War fever is everywhere, and the heated rhetoric is having real-world consequences. Instead of defusing tensions, the US, Great Britain and Australia are accelerating plans to build hypersonic missiles that will trigger a new arms race and amplify the existential threat of nuclear war. White House reporters have become fervent advocates for armed confrontation between the US and Russia. In many American circles it has become impossible to argue for diplomacy, even in privately. Most politicians won't even broach the subject.

Meanwhile, the conflict is causing severe shortages of fertilizer, as well as grain, which will trigger devastating food shortages in poorer parts of the world (and inflation in the wealthier ones). Sanctions, as well as war, are targeting the poorest of the poor.

We shouldn't care about Ukrainians because they're "first." We should care about them because they're human. And the way to help them live is through negotiation. But war has become a rush, a performance, a glittering show with lasers and smoke bombs. And if the spectacle isn't real, why stop before the encore?

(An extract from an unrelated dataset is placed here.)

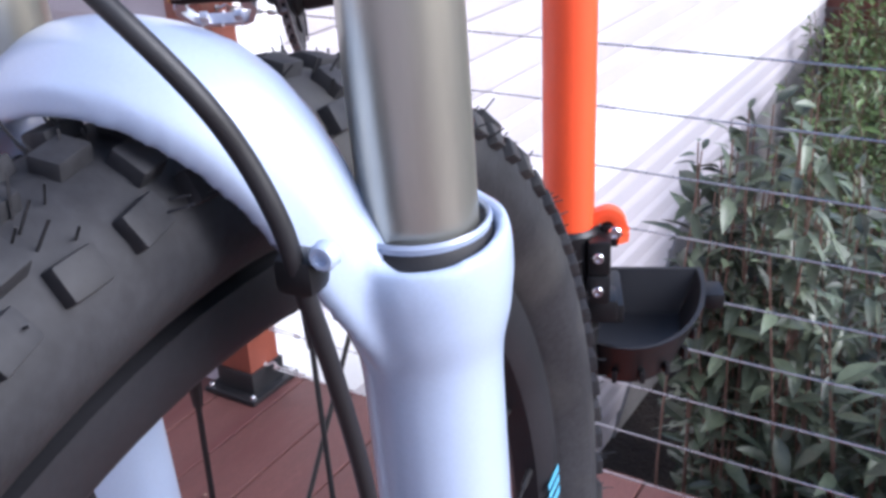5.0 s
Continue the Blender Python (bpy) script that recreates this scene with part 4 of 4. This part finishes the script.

As for the phrase on that marquee: most readers will recognize it from a poetic re-working of comments from the German pastor Martin Niemoller:

First they came for the socialists, and I did not speak out--because I was not a socialist.
Then they came for the trade unionists, and I did not speak out--because I was not a trade unionist.
Then they came for the Jews, and I did not speak out--because I was not a Jew.
Then they came for me--and there was no one left to speak for me.

To speak for the Ukrainians, we need to speak for diplomacy. This show must not go on.